> TASK PROMPT
Write the material out again in full, word for word. Do not include the pictures.

> SUPPLIED INFORMATION
▬▬▬
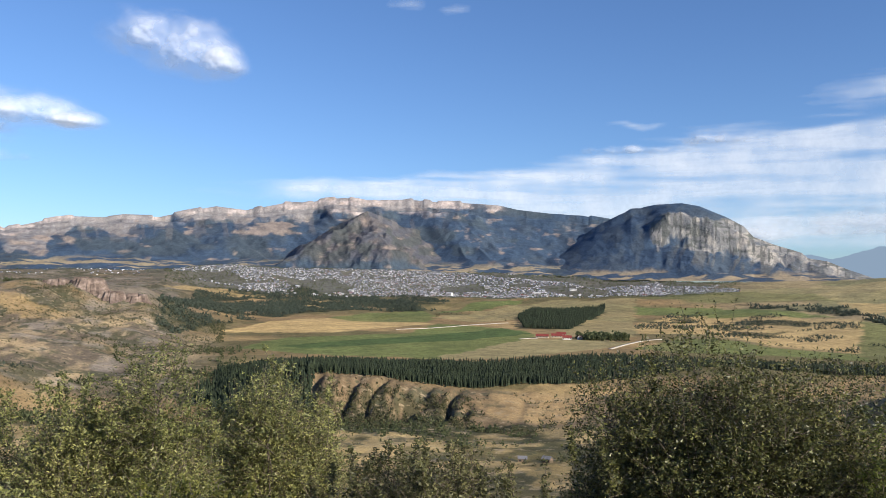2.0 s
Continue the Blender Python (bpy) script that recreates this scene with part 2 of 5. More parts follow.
def relief(x, y, r):
    """Fine relief: knolls, gullies and the furrowed river scarp."""
    az = np.degrees(np.arctan2(x, y))
    flat = ramp(r, 790, 840) * (1 - ramp(r, 1450, 1600)) * ramp(az, -2, 3) * (1 - ramp(az, 46, 52))
    rough = 0.35 + 0.65 * (1 - flat)
    h = fbm(x / 140, y / 140, 5, 3) * 5.0 * ramp(r, 150, 700) * (1 - 0.92 * flat)
    h = h + fbm(x / 26, y / 26, 3, 9) * 1.0 * ramp(r, 60, 300) * (1 - 0.95 * flat)
    h = h + fbm(x / 5, y / 5, 3, 21) * 0.18 * ramp(r, 6, 60) * rough * (1 - ramp(r, 300, 500))
    # furrows down the river scarp
    scarp = ramp(r, 555, 600) * (1 - ramp(r, 625, 660)) * ramp(az, 4, 8) * (1 - ramp(az, 40, 46))
    f = az * 0.42 - (r - 600) / 150 + 0.35 * fbm(az / 3, r / 120, 4, 31)
    furrow = ramp(f % 1.0, 0.45, 0.80) * (1 - ramp(f % 1.0, 0.82, 0.95))
    deep = 1 - 0.85 * ramp(az, 16.5, 18.5)
    h = h - scarp * deep * furrow * (8 + 3 * grain(az * 0.6, 0 * az, 33))
    g = az * 1.1 - (r - 600) / 70 + 0.5 * fbm(az / 2, r / 90, 3, 32)
    h = h - scarp * deep * ramp(g % 1.0, 0.05, 0.7) * (1 - ramp(g % 1.0, 0.75, 1.0)) * 1.6
    h = h - scarp * deep * np.abs(fbm(az / 0.5, r / 60, 3, 35)) * 1.5
    # rounded knolls of the dry pasture beyond the gully
    knoll = ramp(r, 450, 520) * (1 - ramp(r, 700, 780)) * ramp(az, 44, 54) * (1 - ramp(az, 70, 78))
    h = h + knoll * (np.abs(fbm(x / 150 + 0.4, y / 190, 3, 41, 0.4)) * 11 - 4 + np.abs(fbm(x / 48, y / 70, 3, 43)) * 3.5 + fbm(x / 13, y / 13, 2, 44) * 0.7)
    # steep little banks on the knolls' side away from the sun
    for u, v, tall, wide, reach in ((46.2, 600, 15, 40, 46), (53.0, 560, 6, 20, 24)):
        ex, ey = x - v * math.sin(radians(u)), y - v * math.cos(radians(u))
        sunward, along = ex * 0.588 - ey * 0.809, ex * 0.809 + ey * 0.588
        sunward = sunward + 17 * fbm(x / 45, y / 45, 4, 58)
        h = h + tall * ramp(sunward, -wide, 0) * (1 - ramp(sunward, 0, 5 * wide)) * np.exp(-(along / reach) ** 2)
    # folds and side valleys of the far pasture
    fold = ramp(r, 850, 1200) * (1 - ramp(r, 1700, 2300)) * ramp(az, 46, 56) * (1 - ramp(az, 90, 98))
    h = h + fold * (np.abs(fbm(x / 380, y / 300, 4, 57, 0.4)) * 30 - 12)
    # furrowed flanks of the dry hills across the river
    hill = ramp(r, 700, 900) * (1 - ramp(r, 1250, 1330)) * (1 - ramp(az, -6, 0)) * ramp(az, -60, -40)
    h = h + hill * (-np.abs(fbm(x / 210, y / 260, 5, 51, 0.5)) * 20 + 6)
    return h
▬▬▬
> RESPONSE TO THE EXERCISE
2.0 s
Continue the Blender Python (bpy) script that recreates this scene with part 2 of 5. More parts follow.
def relief(x, y, r):
    """Fine relief: knolls, gullies and the furrowed river scarp."""
    az = np.degrees(np.arctan2(x, y))
    flat = ramp(r, 790, 840) * (1 - ramp(r, 1450, 1600)) * ramp(az, -2, 3) * (1 - ramp(az, 46, 52))
    rough = 0.35 + 0.65 * (1 - flat)
    h = fbm(x / 140, y / 140, 5, 3) * 5.0 * ramp(r, 150, 700) * (1 - 0.92 * flat)
    h = h + fbm(x / 26, y / 26, 3, 9) * 1.0 * ramp(r, 60, 300) * (1 - 0.95 * flat)
    h = h + fbm(x / 5, y / 5, 3, 21) * 0.18 * ramp(r, 6, 60) * rough * (1 - ramp(r, 300, 500))
    # furrows down the river scarp
    scarp = ramp(r, 555, 600) * (1 - ramp(r, 625, 660)) * ramp(az, 4, 8) * (1 - ramp(az, 40, 46))
    f = az * 0.42 - (r - 600) / 150 + 0.35 * fbm(az / 3, r / 120, 4, 31)
    furrow = ramp(f % 1.0, 0.45, 0.80) * (1 - ramp(f % 1.0, 0.82, 0.95))
    deep = 1 - 0.85 * ramp(az, 16.5, 18.5)
    h = h - scarp * deep * furrow * (8 + 3 * grain(az * 0.6, 0 * az, 33))
    g = az * 1.1 - (r - 600) / 70 + 0.5 * fbm(az / 2, r / 90, 3, 32)
    h = h - scarp * deep * ramp(g % 1.0, 0.05, 0.7) * (1 - ramp(g % 1.0, 0.75, 1.0)) * 1.6
    h = h - scarp * deep * np.abs(fbm(az / 0.5, r / 60, 3, 35)) * 1.5
    # rounded knolls of the dry pasture beyond the gully
    knoll = ramp(r, 450, 520) * (1 - ramp(r, 700, 780)) * ramp(az, 44, 54) * (1 - ramp(az, 70, 78))
    h = h + knoll * (np.abs(fbm(x / 150 + 0.4, y / 190, 3, 41, 0.4)) * 11 - 4 + np.abs(fbm(x / 48, y / 70, 3, 43)) * 3.5 + fbm(x / 13, y / 13, 2, 44) * 0.7)
    # steep little banks on the knolls' side away from the sun
    for u, v, tall, wide, reach in ((46.2, 600, 15, 40, 46), (53.0, 560, 6, 20, 24)):
        ex, ey = x - v * math.sin(radians(u)), y - v * math.cos(radians(u))
        sunward, along = ex * 0.588 - ey * 0.809, ex * 0.809 + ey * 0.588
        sunward = sunward + 17 * fbm(x / 45, y / 45, 4, 58)
        h = h + tall * ramp(sunward, -wide, 0) * (1 - ramp(sunward, 0, 5 * wide)) * np.exp(-(along / reach) ** 2)
    # folds and side valleys of the far pasture
    fold = ramp(r, 850, 1200) * (1 - ramp(r, 1700, 2300)) * ramp(az, 46, 56) * (1 - ramp(az, 90, 98))
    h = h + fold * (np.abs(fbm(x / 380, y / 300, 4, 57, 0.4)) * 30 - 12)
    # furrowed flanks of the dry hills across the river
    hill = ramp(r, 700, 900) * (1 - ramp(r, 1250, 1330)) * (1 - ramp(az, -6, 0)) * ramp(az, -60, -40)
    h = h + hill * (-np.abs(fbm(x / 210, y / 260, 5, 51, 0.5)) * 20 + 6)
    return h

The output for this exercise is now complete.